Root Cause Confirmation

To confirm that the Wi-Fi Controller was the root cause of the problem, I went back to the UEFI BIOS and enabled it again. This time, I had a plan: boot into single-user mode, watch out for different warnings from the kernel and very quickly check dmesg for matching entries. It was a close call, but it worked.

The anticipated warning from the kernel showed up right after entering the root password to enter single-user mode:

[   16.593831] mt7921e 0000:04:00.0: driver own failed

Interestingly, that’s on another USB controller (0000:04:00.0). Even more interestingly, this line alone confirms the MediaTek wireless controller is involved, as reported in multiple forums over the last year or so:

A quick check for matching lines from dmesg shows a few more:

[    4.789341] mt7921e 0000:04:00.0: enabling device (0000 -> 0002)
[   16.593831] mt7921e 0000:04:00.0: driver own failed
[   16.593831] mt7921e: probe of 0000:04:00.0 failed with error -5

Searching for that probe error yields even better results:

For now, enabling the Wi-Fi Controller on this motherboard inevitable crashes the system. In less than 2 minutes, more errors shoed up from the kernel and I had to reset the PC:

[  110.252478] igc 0000:05:00.0 enp5s0: PCIe link lost, device now detached
[  110.860785] ahci 0000:07:00.0: AHCI controller unavailable!
[  110.860786] ahci 0000:08:00.0: AHCI controller unavailable!
[  114.716174] xhci_hcd: 0000:06:00.1: xHCI host controller not responding, assume dead
[  114.716474] mt7921e: 0000:06:00.1: HC died; cleaning up

That looks like the Ethernet and probably most of the remaining USB controllers going offline. Nothing for it but to go back into the UEFI BIOS and disable the Wi-Fi Controller.
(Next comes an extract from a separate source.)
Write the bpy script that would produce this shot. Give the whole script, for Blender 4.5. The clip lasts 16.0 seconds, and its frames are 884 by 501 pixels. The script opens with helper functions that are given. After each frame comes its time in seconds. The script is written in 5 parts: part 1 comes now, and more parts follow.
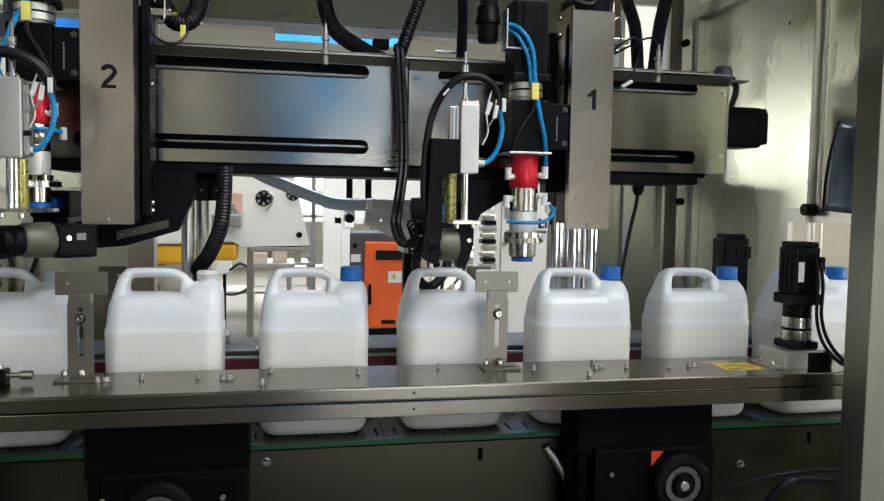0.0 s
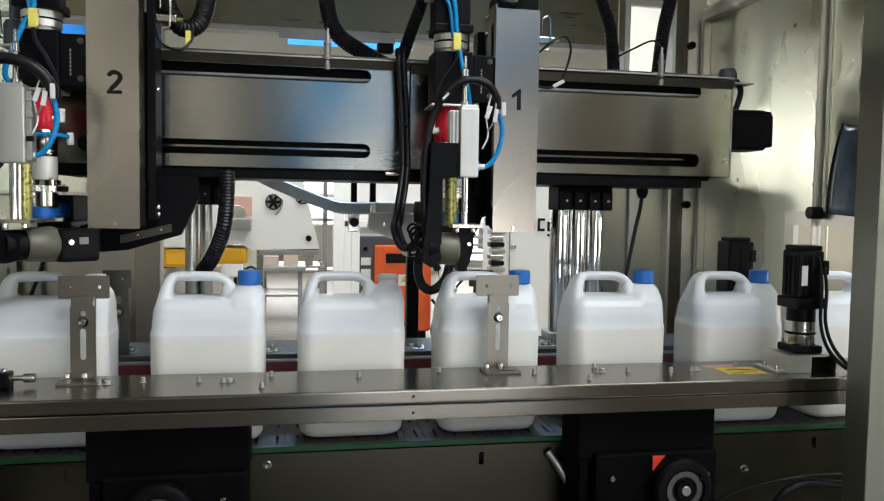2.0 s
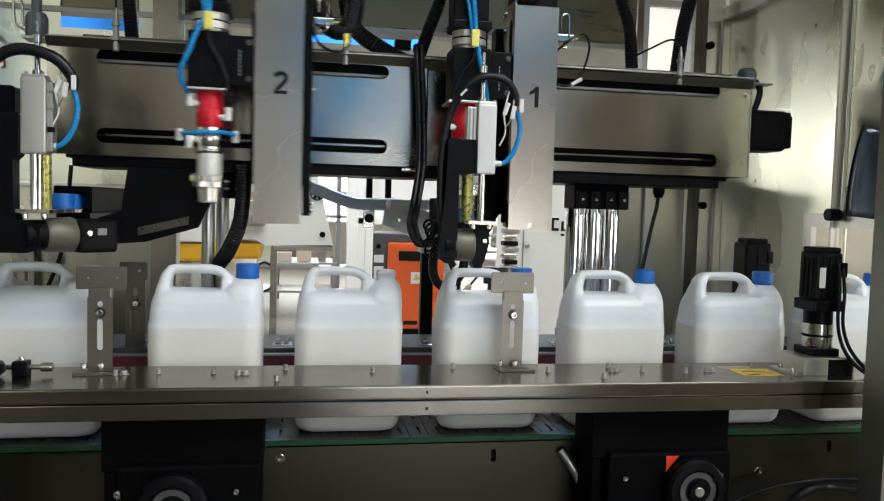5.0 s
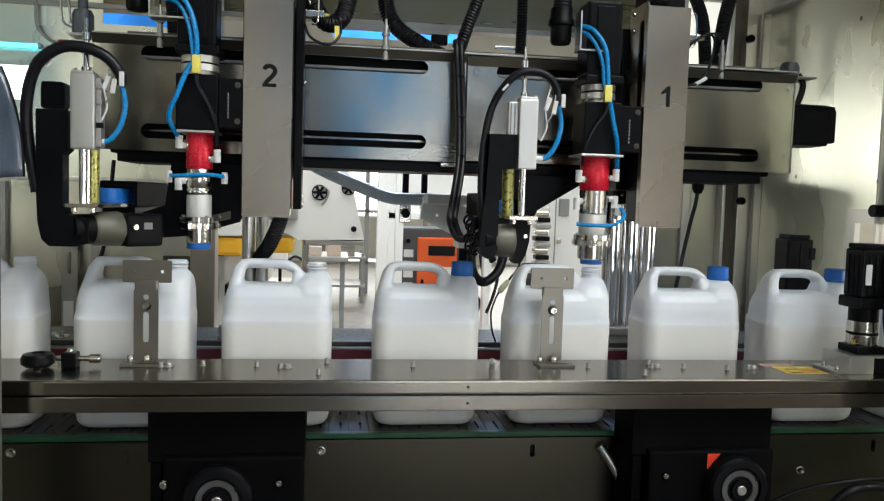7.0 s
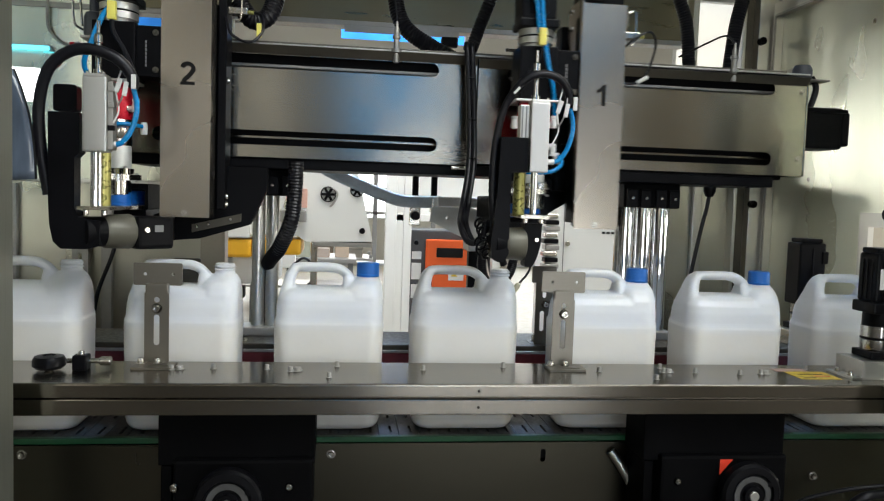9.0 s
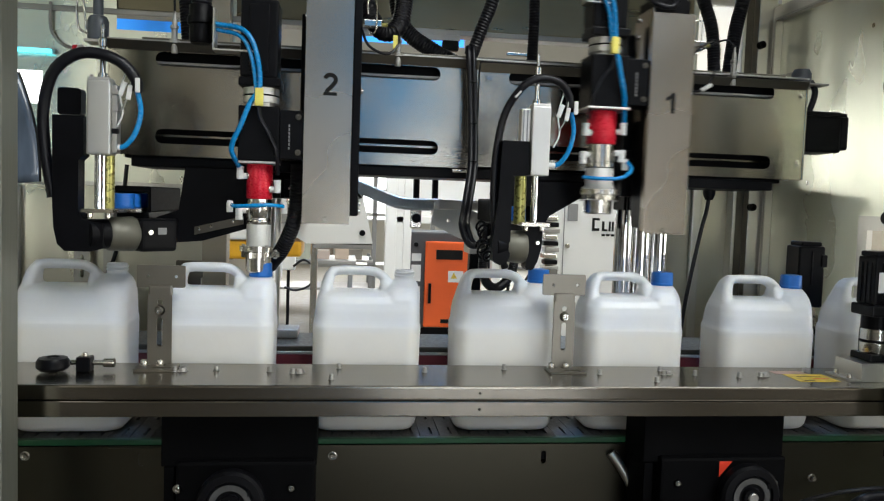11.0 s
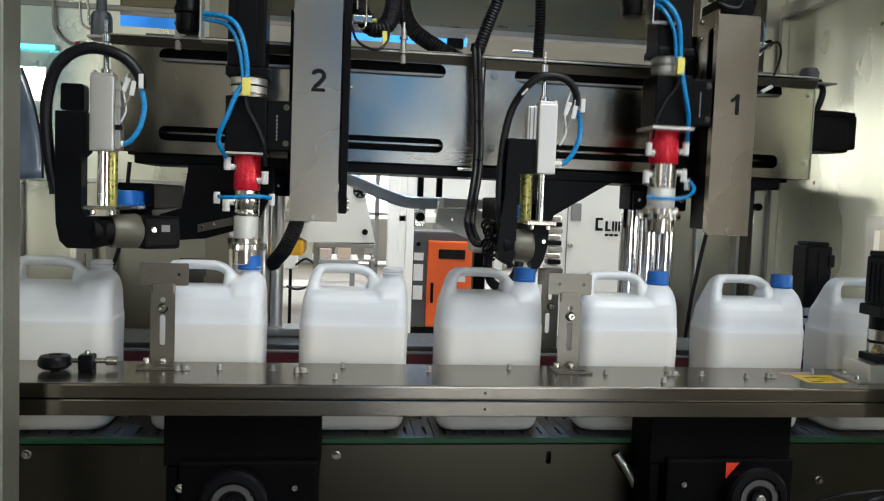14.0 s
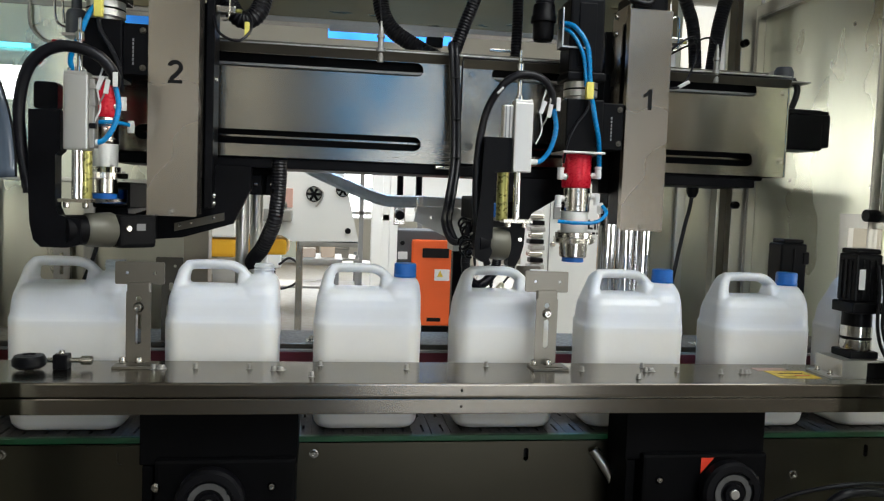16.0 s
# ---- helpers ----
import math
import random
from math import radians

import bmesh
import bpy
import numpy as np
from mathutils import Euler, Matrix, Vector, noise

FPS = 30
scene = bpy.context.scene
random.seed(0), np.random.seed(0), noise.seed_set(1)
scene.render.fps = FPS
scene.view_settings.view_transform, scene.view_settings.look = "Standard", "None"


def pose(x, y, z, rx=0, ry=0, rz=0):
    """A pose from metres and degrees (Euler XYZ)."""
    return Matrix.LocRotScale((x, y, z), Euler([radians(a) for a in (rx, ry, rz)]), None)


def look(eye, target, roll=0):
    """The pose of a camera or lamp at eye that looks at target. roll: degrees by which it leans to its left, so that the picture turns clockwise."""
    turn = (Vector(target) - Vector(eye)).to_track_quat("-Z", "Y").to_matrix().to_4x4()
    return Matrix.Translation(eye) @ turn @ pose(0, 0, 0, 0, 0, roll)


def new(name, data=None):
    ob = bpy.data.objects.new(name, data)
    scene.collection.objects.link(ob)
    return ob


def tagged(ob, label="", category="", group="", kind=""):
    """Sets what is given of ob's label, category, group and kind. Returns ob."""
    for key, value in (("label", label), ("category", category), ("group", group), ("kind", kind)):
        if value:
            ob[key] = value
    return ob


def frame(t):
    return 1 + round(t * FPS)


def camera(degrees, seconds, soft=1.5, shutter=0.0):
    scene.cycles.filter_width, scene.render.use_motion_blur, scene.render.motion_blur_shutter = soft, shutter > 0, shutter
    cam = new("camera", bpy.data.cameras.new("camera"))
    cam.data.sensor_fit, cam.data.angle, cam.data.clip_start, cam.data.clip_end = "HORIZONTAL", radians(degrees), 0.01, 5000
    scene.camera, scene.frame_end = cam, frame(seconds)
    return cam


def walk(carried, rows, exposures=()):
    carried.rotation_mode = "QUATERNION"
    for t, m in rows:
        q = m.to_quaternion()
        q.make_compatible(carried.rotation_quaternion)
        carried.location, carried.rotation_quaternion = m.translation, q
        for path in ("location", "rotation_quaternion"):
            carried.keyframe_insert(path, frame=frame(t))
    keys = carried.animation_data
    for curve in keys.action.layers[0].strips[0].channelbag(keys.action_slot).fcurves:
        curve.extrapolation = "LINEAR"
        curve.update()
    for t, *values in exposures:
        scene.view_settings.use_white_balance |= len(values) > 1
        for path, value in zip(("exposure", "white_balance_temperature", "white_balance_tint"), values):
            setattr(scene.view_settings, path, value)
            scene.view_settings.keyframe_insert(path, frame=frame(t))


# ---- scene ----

Fortunately neither the Wi-Fi nor the Bluetooth controllers were in use in the first place, or are likely to be necessary. Disabling them feels like a bit of a loss, but not nearly as much as the hassle to replace the motherboard. Besides, there is a small chance that the issue might yet be fixed by a BIOS firmware update, or a Linux kernel patch, or a benevolent fairy. Either way, I’m happy so long as everything else continues to work. May that last a really long time 😁

After spending the whole morning troubleshooting this, and the rest of the day writing all the above, all I want now is to play a bit of Skyrim!